Por isso, conclui-se como uma violência o ato do ministro Alexandre de Moraes pedir vista do processo, considerando que o ministro relator já havia sinalizado o voto pela fixação de tese contrária ao marco temporal e que o Procurador Geral da República emitiu parecer contrário ao marco tempo temporal. Era esperado o voto do ministro Alexandre de Moraes no seguimento do entendimento de Fachin e, assim, afastar a tese do marco temporal para os atos administrativos de demarcação de terras indígenas no Brasil.

Nesse sentido, é verificada a grande interferência do setor do agronegócio nesse julgamento, já perceptível na quantidade de pedidos de amicus curiae feitos por entidades ligada a esse setor. Um levantamento da Terra de Direitos identificou que ao menos 136 entidades ruralistas – associações, federações, sindicatos e outras – se manifestaram nos autos do processo.

É preciso lembrar também que esse caso muito se assemelha ao julgamento da Ação Direta de Inconstitucionalidade (ADI) 3239, que versava sobre a titulação de territórios quilombolas a partir do decreto 4887/2003. A ADI teve o voto inicial do relator, mas tramitou durante muitos anos no STF, gerando desgastes ao movimento quilombola nos processos de incidência e impactos na garantia de direitos das comunidades quilombolas de todo o país.

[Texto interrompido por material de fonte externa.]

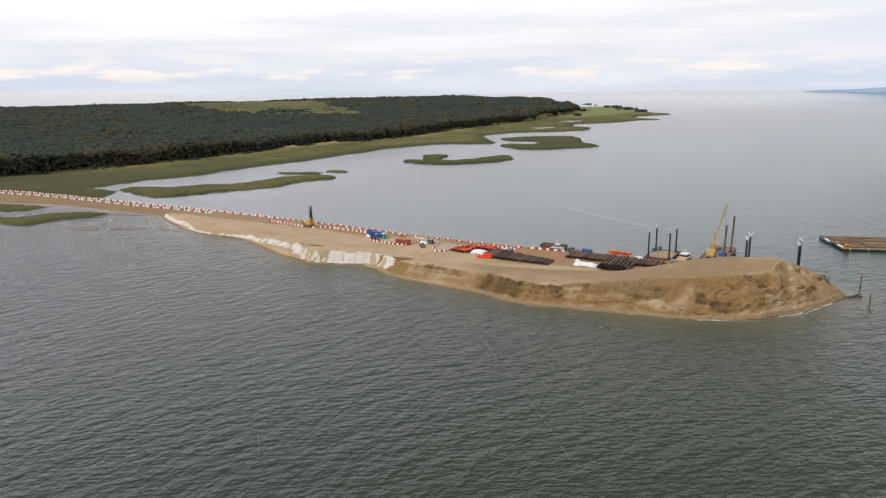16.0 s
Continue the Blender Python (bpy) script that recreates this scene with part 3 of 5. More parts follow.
# ---- forest ----
PHI = (1 + 5 ** 0.5) / 2
ICO_V = np.array([(-1, PHI, 0), (1, PHI, 0), (-1, -PHI, 0), (1, -PHI, 0), (0, -1, PHI), (0, 1, PHI), (0, -1, -PHI), (0, 1, -PHI), (PHI, 0, -1), (PHI, 0, 1), (-PHI, 0, -1), (-PHI, 0, 1)]) / (1 + PHI * PHI) ** 0.5
ICO_F = np.array([(0, 11, 5), (0, 5, 1), (0, 1, 7), (0, 7, 10), (0, 10, 11), (1, 5, 9), (5, 11, 4), (11, 10, 2), (10, 7, 6), (7, 1, 8), (3, 9, 4), (3, 4, 2), (3, 2, 6), (3, 6, 8), (3, 8, 9), (4, 9, 5), (2, 4, 11), (6, 2, 10), (8, 6, 7), (9, 8, 1)])


def clumps(name, places, size, mat, label, category="trees", jag=0.35, squash=0.8, seed=1, soft=True):
    """Many small uneven leaf clumps as one mesh."""
    rs = np.random.RandomState(seed)
    k = len(places)
    v = ICO_V[None] * (1 + (rs.rand(k, 12, 1) - 0.5) * 2 * jag) * np.asarray(size).reshape(-1, 1, 1)
    v[:, :, 2] *= squash
    a = rs.rand(k) * 6.28
    c, s = np.cos(a)[:, None], np.sin(a)[:, None]
    v = np.stack([v[:, :, 0] * c - v[:, :, 1] * s, v[:, :, 0] * s + v[:, :, 1] * c, v[:, :, 2]], -1) + np.asarray(places)[:, None]
    f = (ICO_F[None] + 12 * np.arange(k)[:, None, None]).reshape(-1, 3)
    ob = mesh_object(name, v.reshape(-1, 3), f, mat, None, soft)
    return tagged(ob, label, category, kind="stuff")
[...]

Mais uma vez, a pressão do agronegócio sobre direitos étnicos volta-se para povos indígenas. A indefinição na continuidade do julgamento também traz um sinal de desesperança para muitos povos, ao mesmo tempo em que a resistência continuará.

A mobilização realizada pelos indígenas em Brasília nas últimas semanas nos mostra que eles continuarão mobilizados, resistindo com a força ancestral.